Windows does not include HEIC decoding by default. You need to install the free HEIF Image Extensions from the Microsoft Store. Once installed, the Photos app and File Explorer can open and display HEIC files. Some PC manufacturers preinstall this extension, but most do not.

Does Google Photos support HEIC in 2026?

Google Photos stores HEIC files without converting them, but the preview experience depends on your browser and device. On desktop Chrome, HEIC files may show as blank placeholders because Chrome lacks native HEIC decoding. The Google Photos mobile app handles HEIC better since it uses the device OS decoders.

How do I send HEIC photos to someone without an iPhone?

Use a free online converter to change HEIC to JPEG before sending.

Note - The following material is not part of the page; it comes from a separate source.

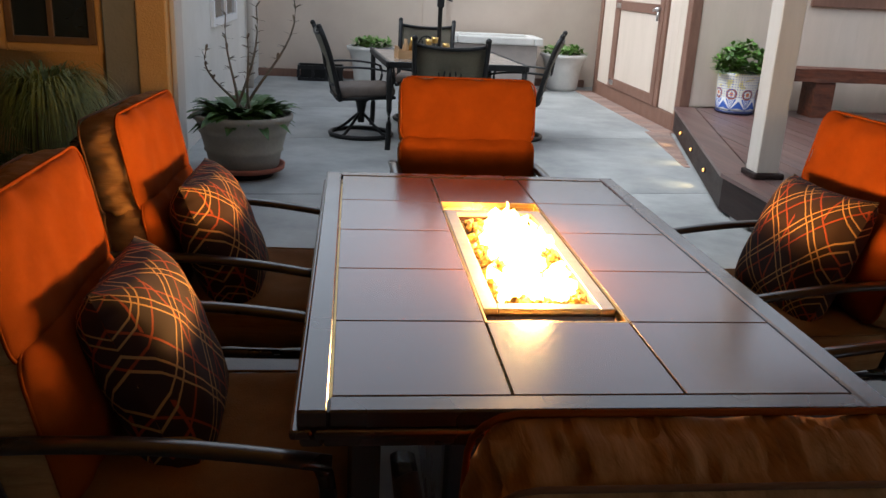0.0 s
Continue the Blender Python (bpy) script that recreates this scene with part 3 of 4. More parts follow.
# throw pillows
pillow_mat = bpy.data.materials.new("lattice_pillow_fabric")
pillow_mat.use_nodes = True
pn, pl = pillow_mat.node_tree.nodes, pillow_mat.node_tree.links
pb = pn["Principled BSDF"]
pb.inputs["Roughness"].default_value = 0.85
ptc, psp = pn.new("ShaderNodeTexCoord"), pn.new("ShaderNodeSeparateXYZ")
pl.new(ptc.outputs["UV"], psp.inputs["Vector"])


def pmath(op, a, b=None):
    nd = pn.new("ShaderNodeMath")
    nd.operation = op
    for i, v in enumerate((a, b)):
        if v is None:
            continue
        if isinstance(v, (int, float)):
            nd.inputs[i].default_value = v
        else:
            pl.new(v, nd.inputs[i])
    return nd.outputs[0]


pu, pv = pmath("ADD", psp.outputs["X"], psp.outputs["Y"]), pmath("SUBTRACT", psp.outputs["X"], psp.outputs["Y"])


def lines(v, period, width, at=0.0):
    return pmath("LESS_THAN", pmath("PINGPONG", pmath("ADD", v, at), period / 2), width)


gold = pmath("MAXIMUM", pmath("MAXIMUM", lines(pu, 0.15, 0.0027, 0.012), lines(pu, 0.15, 0.0027, -0.012)), pmath("MAXIMUM", lines(pv, 0.15, 0.0027, 0.012), lines(pv, 0.15, 0.0027, -0.012)))
red = pmath("MAXIMUM", pmath("MAXIMUM", lines(pu, 0.15, 0.003, 0.055), lines(pv, 0.15, 0.003, 0.055)), pmath("MULTIPLY", lines(psp.outputs["X"], 0.1, 0.003, 0.02), lines(pv, 0.3, 0.09)))
pbase = pn.new("ShaderNodeMix"); pbase.data_type = "RGBA"
pbase.inputs[6].default_value, pbase.inputs[7].default_value = (0.028, 0.0085, 0.006, 1), (0.30, 0.045, 0.010, 1)
pl.new(red, pbase.inputs[0])
pg = pn.new("ShaderNodeMix"); pg.data_type = "RGBA"
pg.inputs[7].default_value = (0.46, 0.25, 0.085, 1)
pl.new(gold, pg.inputs[0]); pl.new(pbase.outputs[2], pg.inputs[6]); pl.new(pg.outputs[2], pb.inputs["Base Color"])


def pillow_mesh(s=0.43, d=0.19, n=26):
    bm = bmesh.new()
    sides = []
    for sgn in (1, -1):
        g = []
        for i in range(n + 1):
            r = []
            for k in range(n + 1):
                u, v = i / n * 2 - 1, k / n * 2 - 1
                pinch = 1 - 0.07 * (1 - u * u) * abs(v) ** 3
                pinch2 = 1 - 0.07 * (1 - v * v) * abs(u) ** 3
                t = ((1 - u ** 4) * (1 - v ** 4)) ** 0.55
                r.append(bm.verts.new((u * s / 2 * pinch2, sgn * d / 2 * t + 0.004 * noise.noise((u * 4, v * 4, sgn)) , v * s / 2 * pinch)))
            g.append(r)
        sides.append(g)
    for sgn, g in zip((1, -1), sides):
        for i in range(n):
            for k in range(n):
                f = (g[i][k], g[i + 1][k], g[i + 1][k + 1], g[i][k + 1])
                bm.faces.new(f if sgn < 0 else f[::-1])
    bmesh.ops.remove_doubles(bm, verts=bm.verts, dist=0.0005)
    lay = bm.loops.layers.uv.new("weave")
    for f in bm.faces:
        for lp in f.loops:
            u, v = (max(-1, min(1, c / (s / 2))) for c in (lp.vert.co.x, lp.vert.co.z))
            lp[lay].uv = (s * 0.40 * math.asin(0.99 * u), s * 0.40 * math.asin(0.99 * v))
    return bm


pillow = part("throw_pillow", pillow_mesh(), pillow_mat, None, smooth=True)
tagged(pillow, "dark red throw pillow with gold lattice pattern on a chair", "pillow", group="throw pillows")
pillow.matrix_basis = pose(0.12, 2.18, 0.615, 0, 0, -90) @ pose(0, 0, 0, 22, -3, 3)
copy_thing(pillow, pose(0.123, 3.03, 0.605, 0, 0, -90) @ pose(0, 0, 0, 22, -1, 0))
copy_thing(pillow, pose(1.935, 2.92, 0.630, 0, 0, 94) @ pose(0, 0, 0, 22, 2, 0))
copy_thing(pillow, pose(1.95, 1.96, 0.630, 0, 0, 90) @ pose(0, 0, 0, 22, -6, 0))

# ---- deck lights ----
led_body = mat("bronze_fixture", (0.05, 0.04, 0.035), rough=0.4, metal=0.6, scale=20)
led_glow = glow("warm_led", (1.0, 0.44, 0.10), 1.4)
side_dir = Vector((EX - CX, EY - CY, 0)).normalized()
LED = [(CX, y, 0.0) for y in (4.49, 3.58, 2.67, 1.76)] + [(CX + (y - CY) / (EY - CY) * (EX - CX), y, math.degrees(math.atan2(-side_dir.x, side_dir.y))) for y in (6.34, 7.12, 7.90)]
for k, (x, y, turn) in enumerate(LED):
    led = thing("deck_light", "small warm recessed light in the deck skirting", "deck light", pose(x, y, 0.128, 0, 0, turn), group="deck lights")
    rim = bmesh.new()
    lathe(rim, [(0.024, 0.0), (0.024, 0.010), (0.016, 0.012)], 16)
    shift(rim, pose(0, 0, 0, 0, -90, 0))
    part("bezel", rim, led_body, led, "", True)
    lens = bmesh.new()
    lathe(lens, [(0.0155, 0.010), (0.0135, 0.017), (0.008, 0.021), (0.003, 0.022)], 14)
    shift(lens, pose(0, 0, 0, 0, -90, 0))
    part("lens", lens, led_glow, led, "glowing warm lens", True)
    spot = new("deck_lamp", bpy.data.lights.new("deck_lamp", "SPOT"))
    spot.data.energy, spot.data.color, spot.data.spot_size, spot.data.spot_blend, spot.data.shadow_soft_size = 0.95, (1.0, 0.72, 0.32), radians(90), 0.9, 0.01
    d = pose(x, y, 0.128, 0, 0, turn)
    spot.matrix_world = look(d @ Vector((-0.035, 0, 0)), d @ Vector((-0.2, 0, -0.135)))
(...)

Upload the photo, select JPEG as the output format, download the converted file, and attach it to your email or message. This guarantees the recipient can open the photo regardless of their device or operating system.

Will HEIC ever replace JPEG completely?

Unlikely in the near future. JPEG is embedded in decades of hardware, software, and web infrastructure. HEIC offers better compression and quality, but its patent licensing and limited browser support prevent it from becoming the universal standard. Both formats will coexist for the foreseeable future, with conversion tools bridging the gap.

Is HEIC better than JPEG for photo quality?

At the same file size, HEIC produces noticeably better image quality than JPEG. It supports 16-bit colour depth compared to JPEG's 8-bit, which gives richer gradations in skies and shadows. For archival storage on your own devices, HEIC is superior. For sharing with a broad audience, JPEG's universal compatibility still wins.